By Elaine Waldorf Gewirtz
The latest member of the Hound Group, the American English Coonhound, or “English” as owners prefer to call this breed, makes an ideal hunting companion. Three are entered at the Garden this year.
This intelligent hound possesses the sound, powerful body of a super athlete and a sonic-boom voice that echoes for miles on the hunt. Sleek and flashy, the American English Coonhound tracks fox by day and raccoon and other nocturnal game come sundown.
Of all the coonhounds, this breed’s extreme scenting ability, passion for prey, and lightning-fast, effortless trot affords him multipurpose stature. As a plus, he’s capable of maneuvering over rough terrain and has the stamina for relentless pursuit of his quarry.
Males range from 24 to 26 inches at the withers, and bitches measure slightly less at 23 to 25 inches.

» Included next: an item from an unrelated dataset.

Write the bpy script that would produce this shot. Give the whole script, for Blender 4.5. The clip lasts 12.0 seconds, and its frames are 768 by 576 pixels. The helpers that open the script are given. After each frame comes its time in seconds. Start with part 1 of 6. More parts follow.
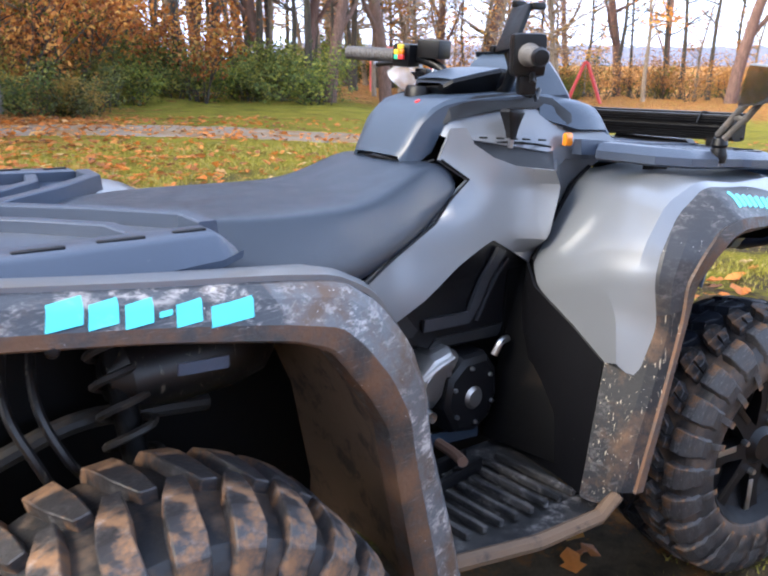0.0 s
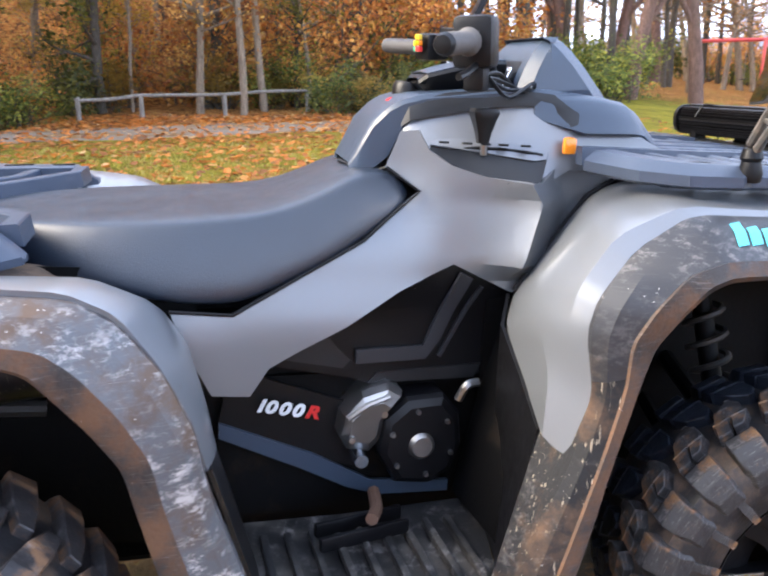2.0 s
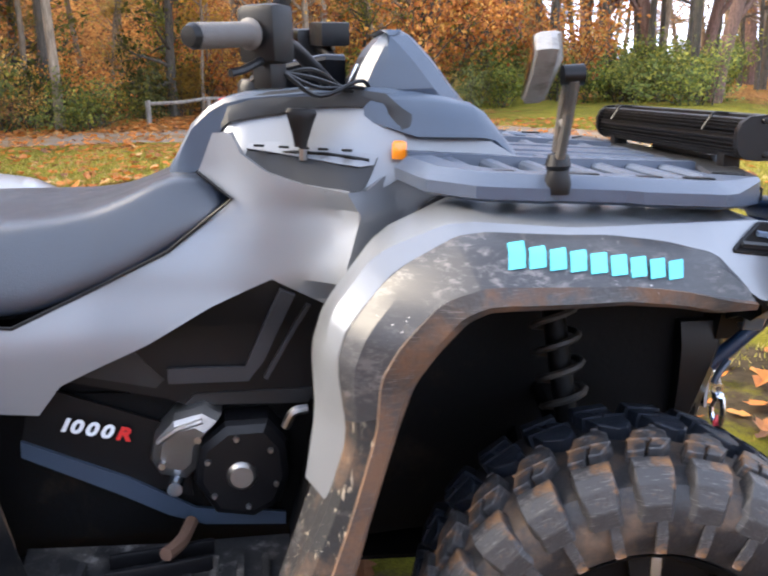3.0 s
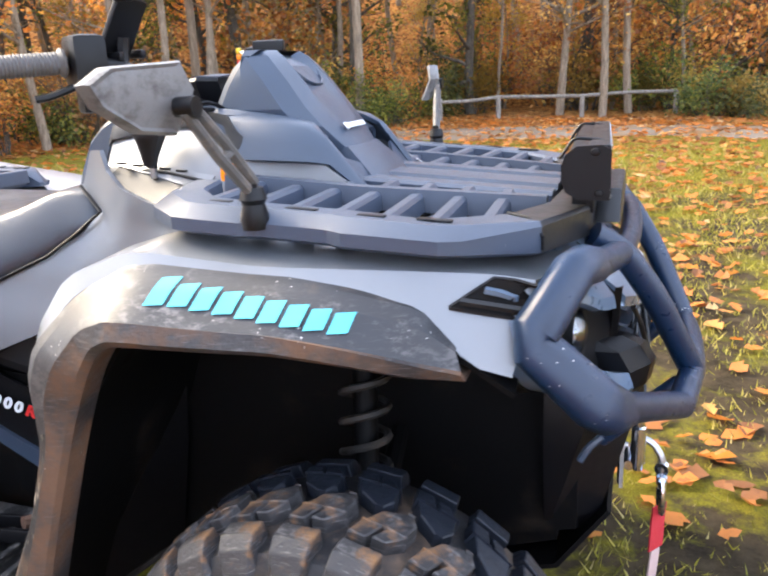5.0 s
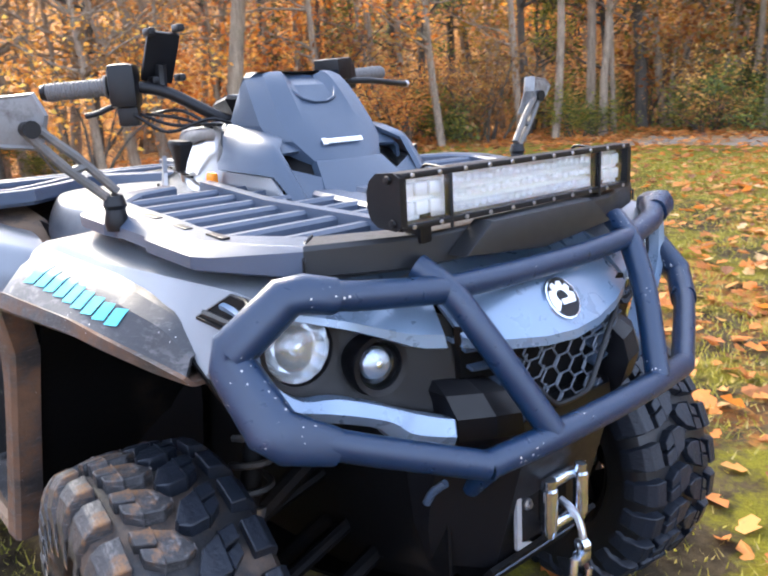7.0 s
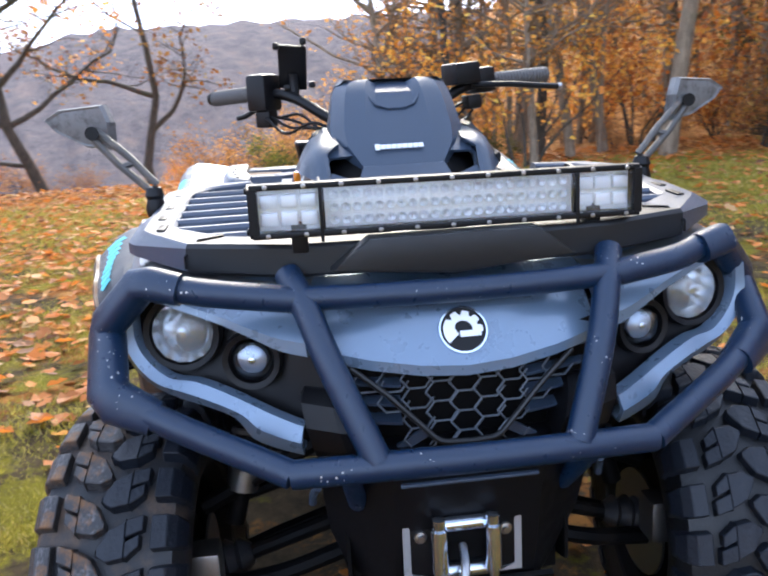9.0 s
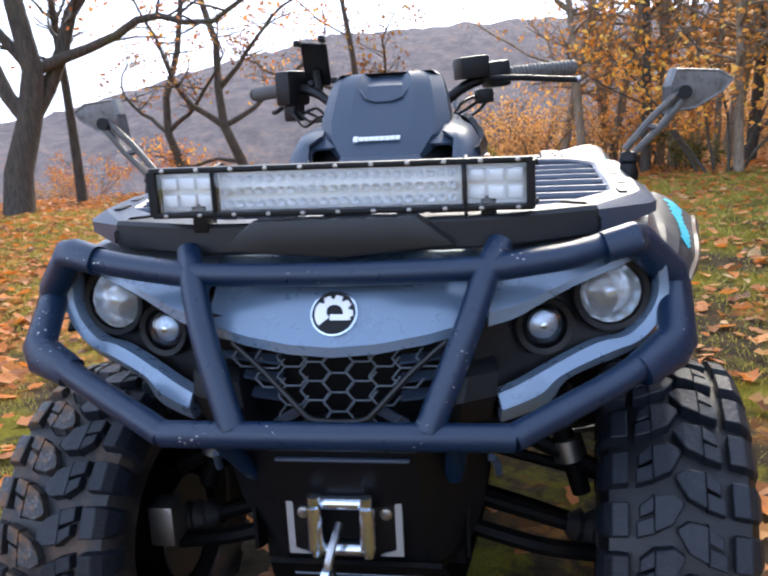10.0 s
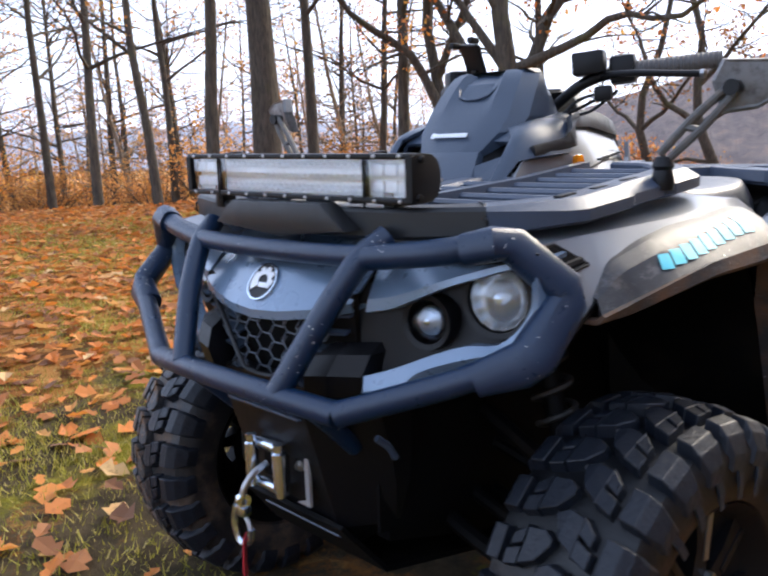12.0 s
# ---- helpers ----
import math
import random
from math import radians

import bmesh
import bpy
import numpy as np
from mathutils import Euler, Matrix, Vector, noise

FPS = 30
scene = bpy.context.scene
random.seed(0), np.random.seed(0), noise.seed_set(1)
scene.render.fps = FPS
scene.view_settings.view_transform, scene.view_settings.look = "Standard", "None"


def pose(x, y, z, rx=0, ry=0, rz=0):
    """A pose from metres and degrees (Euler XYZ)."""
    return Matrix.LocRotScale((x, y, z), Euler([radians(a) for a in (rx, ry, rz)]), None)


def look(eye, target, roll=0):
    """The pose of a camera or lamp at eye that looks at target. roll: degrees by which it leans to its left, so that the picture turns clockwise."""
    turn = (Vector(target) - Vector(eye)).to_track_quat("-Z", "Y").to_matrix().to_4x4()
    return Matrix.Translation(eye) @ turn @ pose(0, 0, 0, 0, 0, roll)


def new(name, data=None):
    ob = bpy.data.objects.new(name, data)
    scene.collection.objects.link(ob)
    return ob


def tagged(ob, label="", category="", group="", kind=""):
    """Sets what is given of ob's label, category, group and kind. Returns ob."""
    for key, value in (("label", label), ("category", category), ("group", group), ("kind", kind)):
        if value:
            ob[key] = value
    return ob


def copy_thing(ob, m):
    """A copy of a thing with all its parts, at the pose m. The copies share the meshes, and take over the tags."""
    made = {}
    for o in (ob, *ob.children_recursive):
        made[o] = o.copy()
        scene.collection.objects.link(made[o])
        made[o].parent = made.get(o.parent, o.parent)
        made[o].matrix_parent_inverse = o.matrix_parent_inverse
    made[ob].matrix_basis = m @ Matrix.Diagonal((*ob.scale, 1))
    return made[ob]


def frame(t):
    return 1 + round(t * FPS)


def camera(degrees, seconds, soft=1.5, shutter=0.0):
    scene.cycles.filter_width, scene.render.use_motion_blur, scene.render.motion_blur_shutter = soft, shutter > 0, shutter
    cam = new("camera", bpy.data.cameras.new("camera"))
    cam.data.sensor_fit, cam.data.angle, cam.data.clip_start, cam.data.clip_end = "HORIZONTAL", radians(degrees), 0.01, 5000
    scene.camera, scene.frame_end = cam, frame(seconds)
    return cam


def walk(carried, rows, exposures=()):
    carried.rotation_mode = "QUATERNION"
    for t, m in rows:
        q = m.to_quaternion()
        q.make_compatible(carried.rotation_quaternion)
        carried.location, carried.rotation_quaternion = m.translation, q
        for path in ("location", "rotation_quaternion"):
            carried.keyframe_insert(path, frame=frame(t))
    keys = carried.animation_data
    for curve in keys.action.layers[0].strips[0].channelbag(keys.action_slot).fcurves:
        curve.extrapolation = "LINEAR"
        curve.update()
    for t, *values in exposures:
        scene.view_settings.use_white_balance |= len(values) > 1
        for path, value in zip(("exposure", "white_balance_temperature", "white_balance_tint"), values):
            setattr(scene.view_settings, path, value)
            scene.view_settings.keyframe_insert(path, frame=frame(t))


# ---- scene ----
cam = camera(53.0, 12.0, 2.2, 0.3)
PATH = [
    (0, (-0.916, -1.354, 1.175), (0.191, 0.213, 0.611), 0.2),
    (0.5, (-0.753, -1.355, 1.177), (0.256, 0.277, 0.61), 0.1),
    (1, (-0.578, -1.393, 1.164), (0.319, 0.302, 0.598), -0.2),
    (1.5, (-0.389, -1.46, 1.174), (0.255, 0.347, 0.61), -0.8),
    (2, (-0.212, -1.456, 1.161), (0.185, 0.421, 0.598), -1.2),
    (2.5, (0.055, -1.414, 1.152), (0.299, 0.49, 0.591), -1.5),
    (3, (0.246, -1.404, 1.139), (0.428, 0.51, 0.589), -1.5),
    (3.2, (0.339, -1.408, 1.133), (0.457, 0.512, 0.587), -1.5),
    (4.8, (0.929, -1.294, 1.151), (0.36, 0.548, 0.62), -2.5),
    (5, (0.999, -1.268, 1.149), (0.384, 0.559, 0.618), -2.6),
    (5.5, (1.194, -1.225, 1.163), (0.305, 0.491, 0.647), -2.9),
    (6, (1.349, -1.169, 1.159), (0.226, 0.407, 0.654), -3.1),
    (6.5, (1.506, -1.027, 1.134), (0.192, 0.398, 0.64), -3.3),
    (6.7, (1.562, -0.965, 1.146), (0.187, 0.402, 0.655), -3.3),
    (8.3, (1.884, -0.463, 1.133), (0.039, 0.15, 0.666), -3.1),
    (8.5, (1.898, -0.39, 1.148), (0.024, 0.127, 0.679), -3.4),
    (9, (1.957, -0.206, 1.139), (0.02, 0.008, 0.688), -3.2),
    (9.5, (2.013, -0.002, 1.135), (0.065, -0.13, 0.703), -3.0),
    (10, (1.99, 0.23, 1.102), (0.06, -0.084, 0.681), -3.0),
    (10.5, (1.949, 0.406, 1.098), (0.068, -0.136, 0.688), -2.7),
    (11, (1.942, 0.599, 1.096), (0.219, -0.336, 0.699), -2.5),
    (11.5, (1.883, 0.791, 1.074), (0.362, -0.451, 0.693), -2.0),
    (12, (1.72, 0.99, 1.065), (0.334, -0.403, 0.692), -1.9),
]
walk(cam, [(t, look(eye, target, roll)) for t, eye, target, roll in PATH], [(0.0, 1.74, 6150, 8), (1.5, 2.02, 6400, 9), (3.0, 2.2, 6850, 9), (5.0, 2.33, 7050, 9), (6.5, 2.42, 6550, 9), (8.5, 1.85, 6200, 8), (10.0, 1.47, 6200, 8), (12.0, 1.24, 6450, 9)])

# ---- light ----
world = bpy.data.worlds.new("sky")
scene.world = world
world.use_nodes = True
sky_nodes = world.node_tree
sky = sky_nodes.nodes.new("ShaderNodeTexSky")
sky.sky_type, sky.sun_disc = "NISHITA", False
sky.sun_elevation, sky.sun_rotation = radians(38), radians(-82)
sky.dust_density, sky.air_density, sky.ozone_density = 4.0, 1.0, 1.6
# thin bright cloud over the blue sky
cloud = sky_nodes.nodes.new("ShaderNodeTexNoise")
cloud.inputs["Scale"].default_value, cloud.inputs["Detail"].default_value = 2.5, 6
cloud_map = sky_nodes.nodes.new("ShaderNodeMapRange")
cloud_map.inputs[1].default_value, cloud_map.inputs[2].default_value = 0.3, 0.7
cloud_map.inputs[3].default_value, cloud_map.inputs[4].default_value = 0.55, 0.95
cloud_mix = sky_nodes.nodes.new("ShaderNodeMixRGB")
cloud_mix.inputs[2].default_value = (7.6, 8.9, 12.2, 1)
geo_in = sky_nodes.nodes.new("ShaderNodeTexCoord")
sky_nodes.links.new(geo_in.outputs["Generated"], cloud.inputs["Vector"])
sky_nodes.links.new(cloud.outputs[0], cloud_map.inputs[0])
# haze: cloud is thickest towards the horizon
split = sky_nodes.nodes.new("ShaderNodeSeparateXYZ")
sky_nodes.links.new(geo_in.outputs["Generated"], split.inputs[0])
thin = sky_nodes.nodes.new("ShaderNodeMapRange")
thin.inputs[1].default_value, thin.inputs[2].default_value = 0.1, 0.9
thin.inputs[3].default_value, thin.inputs[4].default_value = 1.0, 0.45
sky_nodes.links.new(split.outputs["Z"], thin.inputs[0])
veil = sky_nodes.nodes.new("ShaderNodeMath")
veil.operation = "MULTIPLY"
sky_nodes.links.new(cloud_map.outputs[0], veil.inputs[0])
sky_nodes.links.new(thin.outputs[0], veil.inputs[1])
sky_nodes.links.new(veil.outputs[0], cloud_mix.inputs[0])
sky_nodes.links.new(sky.outputs[0], cloud_mix.inputs[1])
sky_nodes.links.new(cloud_mix.outputs[0], sky_nodes.nodes["Background"].inputs[0])
sky_nodes.nodes["Background"].inputs[1].default_value = 0.12

sun_data = bpy.data.lights.new("sun", "SUN")
sun_data.energy, sun_data.angle, sun_data.color = 2.3, radians(28), (1.0, 0.88, 0.71)
sun = new("sun", sun_data)
sun.matrix_world = look((-7.0, 1.0, 5.5), (0, 0, 0))


from mathutils.bvhtree import BVHTree

# ---- materials ----
def node(nt, kind, **values):
    n = nt.nodes.new(kind)
    for key, value in values.items():
        n.inputs[key].default_value = value
    return n


def ramp(nt, source, stops):
    r = nt.nodes.new("ShaderNodeValToRGB")
    while len(r.color_ramp.elements) < len(stops):
        r.color_ramp.elements.new(0.5)
    for e, (place, col) in zip(r.color_ramp.elements, stops):
        e.position, e.color = place, (*col, 1)
    nt.links.new(source, r.inputs[0])
    return r.outputs[0]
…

The breed standard explicitly spells out the traits necessary for a dog that appears capable of hunting all night. Speed and endurance are paramount, with a slightly off square, racy body, weight in proportion to height, a deep chest, and no exaggeration.
Apart from other coonhounds whose coat colors are specifically called out in the standard, the American English Coonhound’s medium-length coat comes in many combinations, including red and white ticked, blue and white ticked, tri-colored with ticking, red and white, and white and black. Red and red-tick shades seem most popular. The only color disqualification is tri-colored with no ticking, solid color with less than 10 percent ticking or any brindle color. Breeders seldom know what colors to expect in their litters, as puppies may be any color.
Although the breed’s country of origin is England and it traces its roots from the English Foxhound, this scent seeker was developed in the United States and dates back to George Washington’s Virginia hounds.
According to American English Coonhound Association president Curt Willis, as a home companion this active, intelligent breed with an alert, pleasing personality needs playtime and regular exercise. “Many are used in search and rescue and drug sniffing work, and get along well with other dogs if raised with them,” he said. “In the house the dog is generally quiet and doesn’t bark without a reason – usually feeding time or when the UPS truck comes.”
A longtime breeder, Willis finished the first AKC American English Coonhound champion in three days. “Twenty-five days after AKC recognition, Ginn, my 8-year-old bitch, CH Alexander’s Color Me Bad Ginn, went Best in Show at the Medina Kennel Club, breeder-owner-handled.”